Dengan demikian maka jelas bahwa tema yang terkandung
dalam puisi di atas adalah tema religius.
B. Perasaan
(Feeling)
Perasaan dalam sebuah puisi adalah suatu ekspresi dari
perasaan penyair yang dituangkan dalam puisi tersebut. Perasaan setiap penyair
tentunya berbeda, hal inilah yang membedakan sikap penyair yang satu
dengan penyair yang lain walaupun terhadap sesuatu hal yang sama.

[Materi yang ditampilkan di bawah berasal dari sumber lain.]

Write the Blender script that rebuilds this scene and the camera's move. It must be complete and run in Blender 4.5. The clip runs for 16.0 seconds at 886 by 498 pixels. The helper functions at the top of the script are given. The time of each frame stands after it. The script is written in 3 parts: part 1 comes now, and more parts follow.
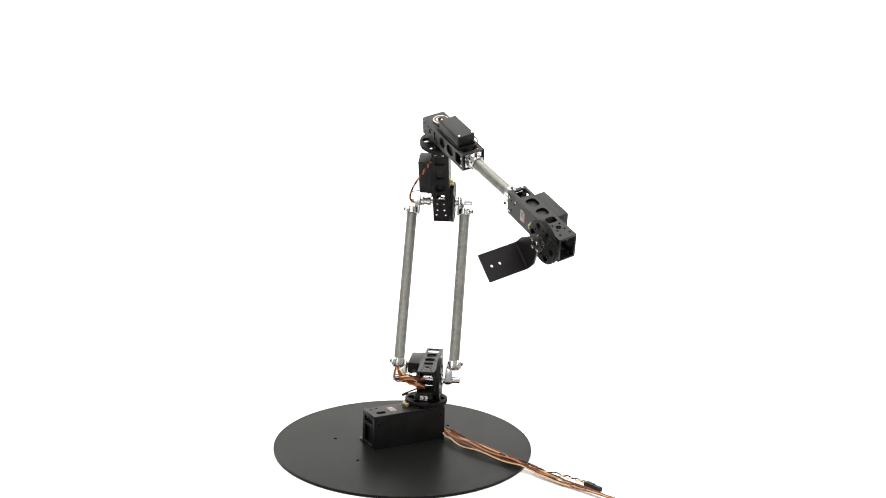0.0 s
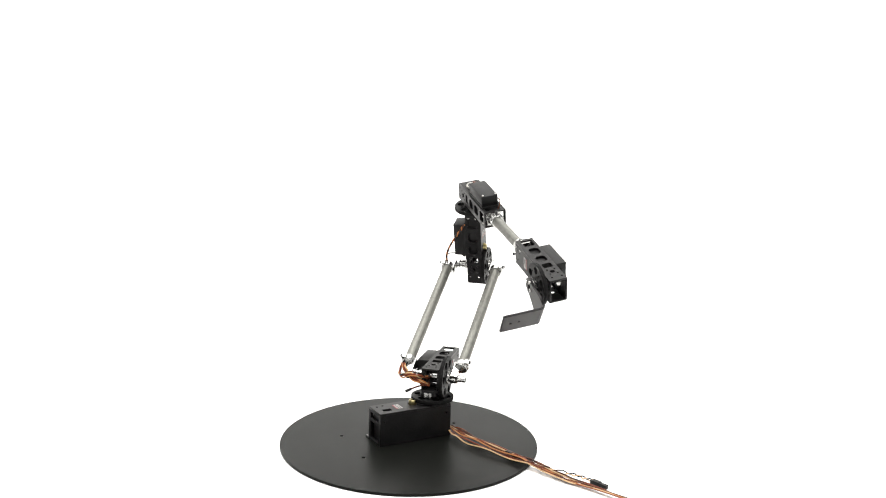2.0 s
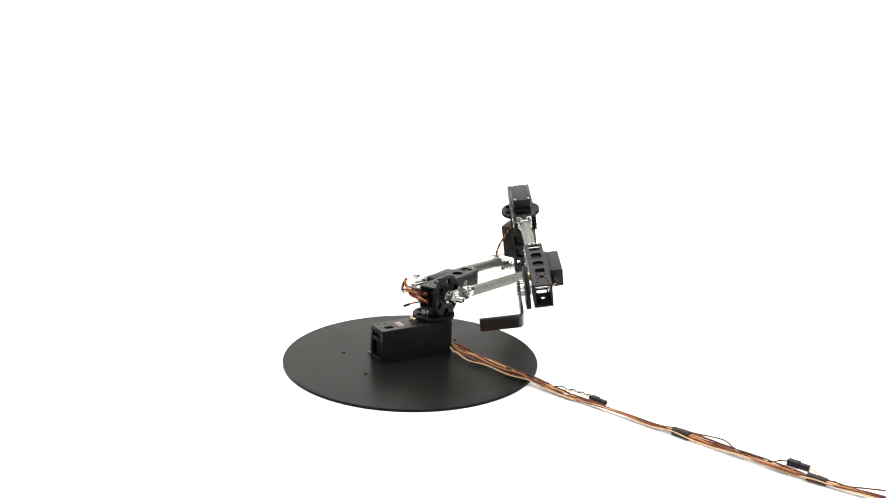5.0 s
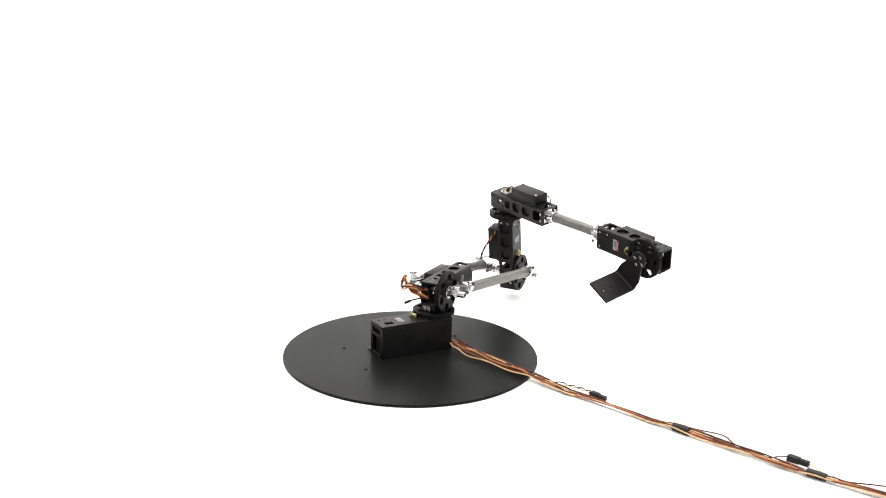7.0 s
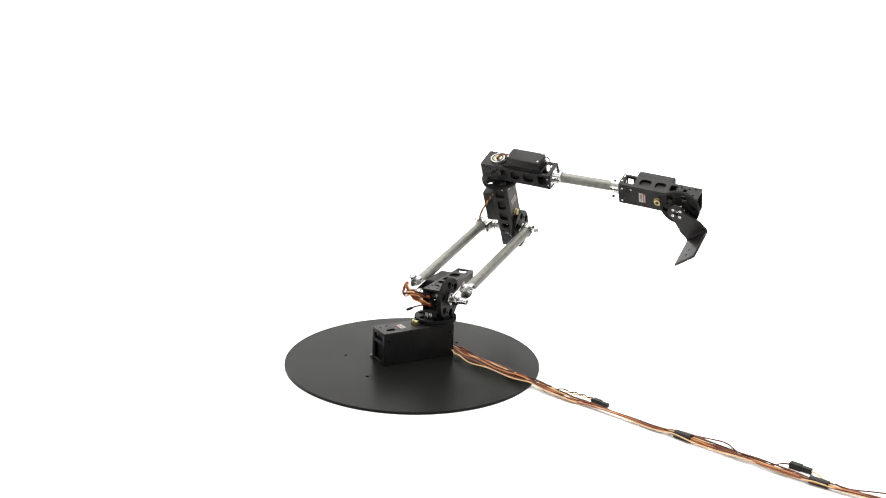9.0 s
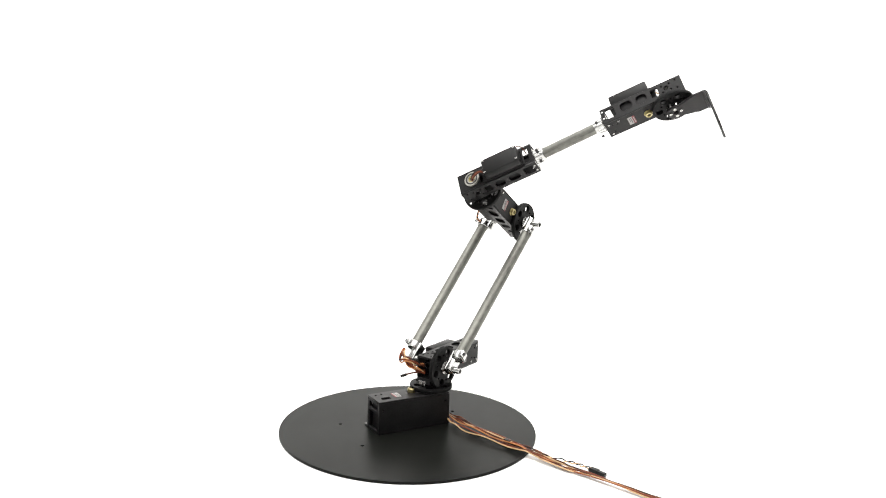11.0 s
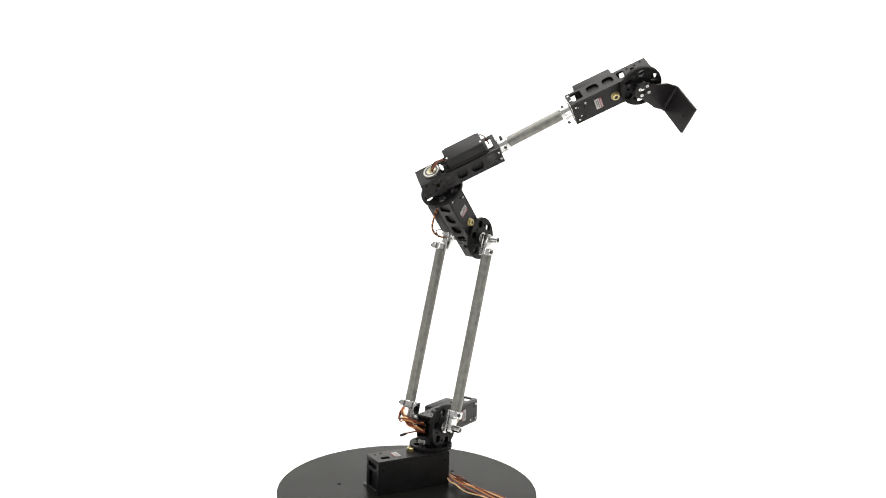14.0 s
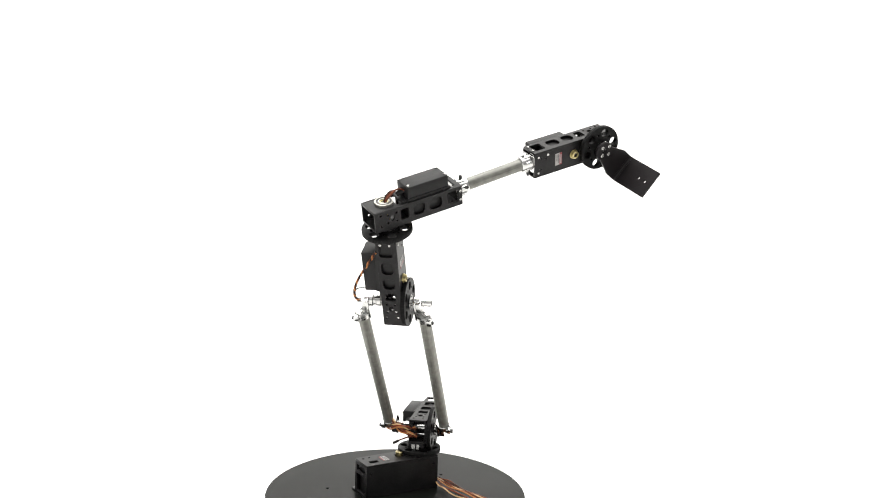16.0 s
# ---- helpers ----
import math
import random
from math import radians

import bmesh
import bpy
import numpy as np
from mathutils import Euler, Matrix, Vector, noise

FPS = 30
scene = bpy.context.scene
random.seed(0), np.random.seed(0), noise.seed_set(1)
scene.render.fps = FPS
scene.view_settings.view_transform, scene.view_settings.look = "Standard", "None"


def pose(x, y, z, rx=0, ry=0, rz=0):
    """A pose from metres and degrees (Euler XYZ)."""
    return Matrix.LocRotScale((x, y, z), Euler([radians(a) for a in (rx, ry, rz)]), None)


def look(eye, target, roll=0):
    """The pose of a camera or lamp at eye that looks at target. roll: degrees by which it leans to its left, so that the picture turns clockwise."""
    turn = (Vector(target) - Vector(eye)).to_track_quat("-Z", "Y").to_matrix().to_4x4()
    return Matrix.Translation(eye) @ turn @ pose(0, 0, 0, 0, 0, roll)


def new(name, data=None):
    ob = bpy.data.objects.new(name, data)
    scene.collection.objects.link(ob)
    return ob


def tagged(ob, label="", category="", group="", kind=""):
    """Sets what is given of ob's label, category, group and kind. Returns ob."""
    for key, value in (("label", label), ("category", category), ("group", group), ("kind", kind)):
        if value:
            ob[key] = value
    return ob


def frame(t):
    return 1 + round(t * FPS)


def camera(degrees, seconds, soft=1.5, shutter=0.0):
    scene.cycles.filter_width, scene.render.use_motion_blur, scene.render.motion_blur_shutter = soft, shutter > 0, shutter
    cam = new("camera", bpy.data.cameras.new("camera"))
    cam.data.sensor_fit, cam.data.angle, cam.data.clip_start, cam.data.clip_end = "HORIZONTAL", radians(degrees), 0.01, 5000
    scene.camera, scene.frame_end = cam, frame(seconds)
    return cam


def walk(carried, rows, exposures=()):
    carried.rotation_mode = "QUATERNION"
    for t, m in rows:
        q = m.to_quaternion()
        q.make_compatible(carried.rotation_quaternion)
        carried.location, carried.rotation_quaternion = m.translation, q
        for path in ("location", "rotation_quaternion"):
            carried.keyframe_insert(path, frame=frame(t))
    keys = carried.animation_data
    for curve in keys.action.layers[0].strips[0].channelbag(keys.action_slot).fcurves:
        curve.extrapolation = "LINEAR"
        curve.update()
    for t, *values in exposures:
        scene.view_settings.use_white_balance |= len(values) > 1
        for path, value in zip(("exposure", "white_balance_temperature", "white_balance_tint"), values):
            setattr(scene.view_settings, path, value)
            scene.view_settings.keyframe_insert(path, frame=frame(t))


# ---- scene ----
# ---- the joint angles of the arm, in degrees, and the camera's pan and tilt, over the clip ----
TIMES = [0, .5, 1, 1.5, 2, 2.5, 3, 3.5, 4, 4.5, 4.7, 6.8, 7, 7.5, 8, 8.5, 8.7, 10.8, 11, 11.5, 12, 12.5, 13, 13.5, 14, 14.5, 15, 15.5, 16]
PAN = [-1.97, -1.30, -1.32, -1.71, -1.63, -1.64, -1.64, -1.65, -1.67, -1.68, -1.68, -1.68, -1.68, -1.68, -1.65, -1.59, -1.56, -1.75, -1.72, -1.69, -1.69, -1.67, -1.68, -1.68, -1.65, -1.65, -1.61, -1.68, -2.29]
TILT = [-11.09, -10.85, -10.95, -11.17, -11.23, -11.89, -13.16, -14.11, -14.75, -15.30, -15.54, -15.90, -15.87, -15.85, -15.81, -15.70, -15.67, -12.31, -11.85, -10.67, -10.05, -9.96, -9.92, -9.82, -8.72, -8.10, -7.99, -8.04, -8.51]
TURN = [-7.67, -12.23, -14.28, -15.25, -16.41, -23.21, -29.68, -32.58, -34.10, -34.32, -34.59, -29.11, -28.47, -27.59, -27.16, -27.02, -27.02, -35.47, -37.22, -38.35, -39.04, -38.48, -38.01, -38.20, -36.22, -32.40, -28.20, -22.75, -13.81]
SHOULDER = [29.74, 43.43, 50.37, 57.61, 65.37, 76.15, 84.74, 91.40, 94.16, 95.33, 95.35, 96.95, 98.75, 98.19, 92.60, 87.55, 84.84, 51.64, 48.10, 42.92, 39.43, 37.71, 34.39, 27.13, 17.69, 5.36, -7.69, -24.64, -37.89]
ELBOW = [-26.20, -17.73, -18.08, -16.33, -17.13, -16.23, -14.47, -12.53, -12.94, -12.72, -12.80, -11.43, -9.34, -9.90, -14.91, -19.56, -22.95, -52.42, -55.65, -61.05, -70.91, -62.74, -50.53, -47.23, -44.04, -39.27, -33.96, -31.88, -24.55]
SWING = [-145.55, -146.42, -146.57, -146.74, -146.71, -147.12, -147.04, -147.04, -146.85, -146.94, -146.88, -116.81, -113.23, -109.70, -109.77, -104.62, -100.96, -58.74, -55.64, -50.86, -48.05, -46.73, -46.70, -46.61, -46.76, -47.43, -47.99, -48.12, -47.70]
WRIST = [-127.62, -102.39, -83.66, -57.50, -28.97, -15.73, -8.91, -7.85, -5.61, -13.55, -22.91, -114.93, -120.52, -112.94, -89.81, -66.75, -58.90, -4.50, -3.29, -1.15, -16.26, -32.31, -41.61, -44.95, -46.81, -46.91, -45.95, -46.55, -48.46]
LEAN = [0, 0, 0, 0, -0.2, -0.9, -1.1, -1.1, -1.1, -1.1, -1.1, 0, 0, 0, 0, 0, 0, 0, 0, 0, 0, 0, 0, 0, 0, 0, 0, 0, 0]
STEPS = [k / 10 for k in range(161)]


def glide(values):
    """The values at every tenth of a second, by a monotone cubic through the given times."""
    t, v = np.array(TIMES, float), np.array(values, float)
    h, d = np.diff(t), np.diff(v) / np.diff(t)
    m = np.zeros(len(t))
    m[0], m[-1] = d[0], d[-1]
    for i in range(1, len(t) - 1):
        if d[i - 1] * d[i] > 0:
            a, b = 2 * h[i] + h[i - 1], h[i] + 2 * h[i - 1]
            m[i] = (a + b) / (a / d[i - 1] + b / d[i])
    out = []
    for s in STEPS:
        i = min(max(int(np.searchsorted(t, s, side="right")) - 1, 0), len(t) - 2)
        u = (s - t[i]) / h[i]
        out.append(float((1 + 2 * u) * (1 - u) ** 2 * v[i] + u * (1 - u) ** 2 * h[i] * m[i]
                         + u * u * (3 - 2 * u) * v[i + 1] + u * u * (u - 1) * h[i] * m[i + 1]))
    return out


# ---- camera: on a tripod, panned and tilted ----
EYE = Vector((0, -1.2976 * math.cos(radians(21.504)), 1.2976 * math.sin(radians(21.504))))
ROLL = 1.45
cam = camera(45.42, 16.0, soft=1.15)


def camera_pose(pan, tilt):
    a, b = radians(pan), radians(tilt)
    way = Vector((-math.sin(a) * math.cos(b), math.cos(a) * math.cos(b), math.sin(b)))
    return look(EYE, EYE + way, ROLL)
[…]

Penulis berpendapat bahwa perasaan kereligiusan
penyair menjadi hal utama yang melandasi terciptanya puisi tersebut. Sikap
pasrah penyair terhadap takdir-Nya, dan kesadaran penyair tentang kematian.
Biarkan
lilin ini tetap menyala, katamu
dengan wajah
yang tak seluruhnya terbaca
dibalut
malam yang tua. Dan jam dinding
yang
mengantarkan gigil suara
seperti
memberikan nyawa setiap benda.
Bait di atas menggambarkan kesunyian yang dirasakan
penyair ketika kematian akan datang, bahkan penyair beranggapan bahwa kematian
adalah sebuah kesunyian. Kesunyian ini dilambangkan penyair dengan sebuah
metafor “Dan jam dinding yang mengantarkan gigil suara seperti memberikan nyawa
setiap benda” metafor tersebut penulis artikan sebagai waktu yang begitu sunyi
sampai detak jam dinding pun terdengar begitu jelas.

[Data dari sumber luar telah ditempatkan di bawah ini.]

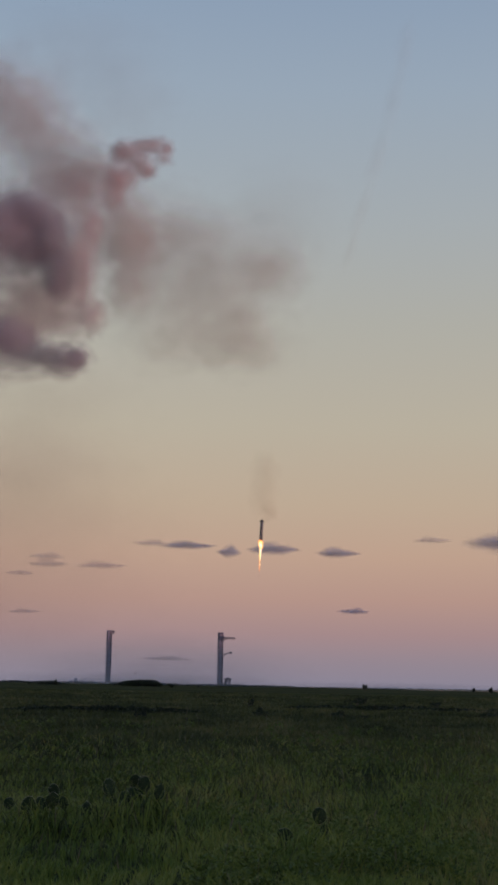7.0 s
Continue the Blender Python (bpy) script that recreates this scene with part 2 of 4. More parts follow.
CLOUD_FAINT = vapour("cloud_thin_vapour", (0.42, 0.41, 0.49), (0.50, 0.48, 0.55), 0.20, (1.0, 0.05), 0.45, 1.6, bump=0.0)
STEAM = vapour("pad_steam", (0.60, 0.63, 0.68), (0.74, 0.77, 0.82), 0.42, (1.0, 0.1))
JET = fire("jet_flame", [(0.0, (1.0, 0.80, 0.62)), (0.45, (1.0, 0.66, 0.46)), (0.85, (1.0, 0.42, 0.20))], 1.75, 0.95, (1.0, 0.35), True, 0.1)
TAIL_FIRE = fire("tail_flame", [(0.0, (1.0, 0.75, 0.35)), (0.4, (1.0, 0.60, 0.14)), (0.8, (1.0, 0.36, 0.05))], 2.2, 0.9, (1.0, 0.35), True, 0.25, 3.0)
SHEET = fire("flame_sheet", [(0.0, (1.0, 0.88, 0.64)), (0.5, (1.0, 0.78, 0.40)), (0.9, (1.0, 0.46, 0.12))], 3.4, 0.97, (1.0, 0.5), False, 0.22, 3.0, True)
GLOW = fire("glow_sheet", [(0.0, (1.0, 0.45, 0.20)), (0.5, (1.0, 0.34, 0.14)), (1.0, (1.0, 0.24, 0.10))], 1.0, 0.55, (1.0, 0.1), False, 0.1, 2.0, True)
BALL = fire("fireball_gas", [(0.0, (1.0, 0.50, 0.20)), (0.45, (1.0, 0.33, 0.15)), (0.72, (0.55, 0.26, 0.21)), (0.95, (0.33, 0.24, 0.25))], 0.98, 0.62, (1.0, 0.45), False, 0.10, 1.4)
BURST = fire("burst_flame", [(0.0, (1.0, 0.86, 0.55)), (0.42, (1.0, 0.62, 0.22)), (0.75, (1.0, 0.34, 0.10)), (1.0, (1.0, 0.22, 0.08))], 2.4, 0.97, (1.0, 0.12), False, 0.22, 1.8)
SMALL_BURST = fire("small_burst_flame", [(0.0, (1.0, 0.70, 0.30)), (0.42, (1.0, 0.50, 0.14)), (0.75, (1.0, 0.30, 0.08)), (1.0, (1.0, 0.20, 0.06))], 1.8, 0.95, (1.0, 0.12), False, 0.22, 1.8)
TIP_FIRE = fire("tip_flame", [(0.0, (1.0, 0.80, 0.36)), (0.5, (1.0, 0.62, 0.16)), (1.0, (1.0, 0.36, 0.06))], 1.7, 0.92, (1.0, 0.35), False, 0.35, 2.4)


def water_material():
    m, n, l, out = material("lagoon_water")
    bs = n("ShaderNodeBsdfPrincipled")
    bs.inputs["Base Color"].default_value = (0.05, 0.06, 0.07, 1)
    bs.inputs["Roughness"].default_value = 0.12
    geo = n("ShaderNodeNewGeometry")
    nz = noise_of(n, l, geo.outputs["Position"], 0.5, 3.0)
    bp = n("ShaderNodeBump")
    bp.inputs["Strength"].default_value, bp.inputs["Distance"].default_value = 0.05, 0.1
    l(nz.outputs[0], bp.inputs["Height"])
    l(bp.outputs[0], bs.inputs["Normal"])
    l(bs.outputs[0], out.inputs["Surface"])
    return m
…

Dengan demikian maka penulis menyimpulkan bahwa
perasaan yang dirasakan penyair dalam puisinya adalah perasaan pasrah
menghadapi sebuah kematian.
C. Nada dan
Suasana
Herman J. Waluyo (Teori dan Apresiasi Puisi,125) “
Sikap penyair terhadap pembaca ini disebut nada puisi”. Setiap puisi memiliki
nada-nada tertentu, nada ini adalah cara penyair menyampaikan hal dalam
puisinya.
Penulis berpendapat bahwa puisi tersebut bernada
lugas, sebab penyair begitu lugas dalam mengemukakan bagaimana pengalaman
religiusnya terhadap pembaca. Puisi yang berjudul Sesuatu yang Datang dan Pergi
mencerminkan bagaimana kelugasan penyair dalam mengemukakan pengalamannya,
tidak bersikap menggurui. Hal ini disebabkan bahwa kematian adalah sesuatu yang
sangat sakral, tidak ada yang mampu meramalkan sebuah kematian.

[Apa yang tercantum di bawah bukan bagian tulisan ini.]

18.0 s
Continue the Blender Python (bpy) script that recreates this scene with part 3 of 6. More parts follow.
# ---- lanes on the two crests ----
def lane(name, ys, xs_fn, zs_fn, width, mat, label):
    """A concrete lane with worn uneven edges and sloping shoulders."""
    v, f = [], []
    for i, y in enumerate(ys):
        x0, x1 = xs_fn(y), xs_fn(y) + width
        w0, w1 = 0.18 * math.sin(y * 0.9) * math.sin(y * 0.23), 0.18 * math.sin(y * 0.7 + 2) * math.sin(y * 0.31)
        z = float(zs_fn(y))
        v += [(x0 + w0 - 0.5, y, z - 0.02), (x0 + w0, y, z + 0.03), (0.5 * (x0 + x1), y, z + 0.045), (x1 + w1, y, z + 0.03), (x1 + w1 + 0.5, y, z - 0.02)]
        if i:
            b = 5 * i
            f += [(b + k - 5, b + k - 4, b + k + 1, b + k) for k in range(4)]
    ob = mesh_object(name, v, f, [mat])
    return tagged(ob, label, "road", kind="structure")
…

Suasana adalah perasaan yang dirasakan pembaca setelah
membaca sebuah puisi. Seperti yang dikemukakan oleh Herman J. Waluyo (Teori dan
Apresiasi Puisi:125) “ Suasana adalah keadaan jiwa pembaca setelah membaca
puisi itu atau akibat psikologis yang ditimbulkan puisi itu terhadap pembaca”.
Puisi yang berjudul Sesuatu yang Datang dan Pergi memberikan kesadaran pada
pembaca, bahwa kematian bukanlah sesuatu yang menakutkan. Hal ini penulis
rasakan setelah membaca puisi tersebut, penulis menyadari bahwa kematian
bukanlah sesuatu yang menakutkan, sebab walau bagaimanapun kematian akan tetap
datang, sebab kematian merupakan sebuah kepastian.
D. Amanat
(Pesan)
Setelah memahami tentang tema, nada,dan perasaan yang
terdapat dalam puisi tersebut, penulis menyimpulkan bahwa pesan yang ingin
disampaikan pengarang dalam puisinya adalah tentang kematian, pengarang ingin
mengamanatkan bahwa kta tidak perlu takut menghadapai kematian, sebab kematian
pasti akan selalu datang, yang harus kita persiapkan agar kematian tidak
menjadi sesuatu yang menakutkan adalah kehidupan yang tetap di Jalan-Nya.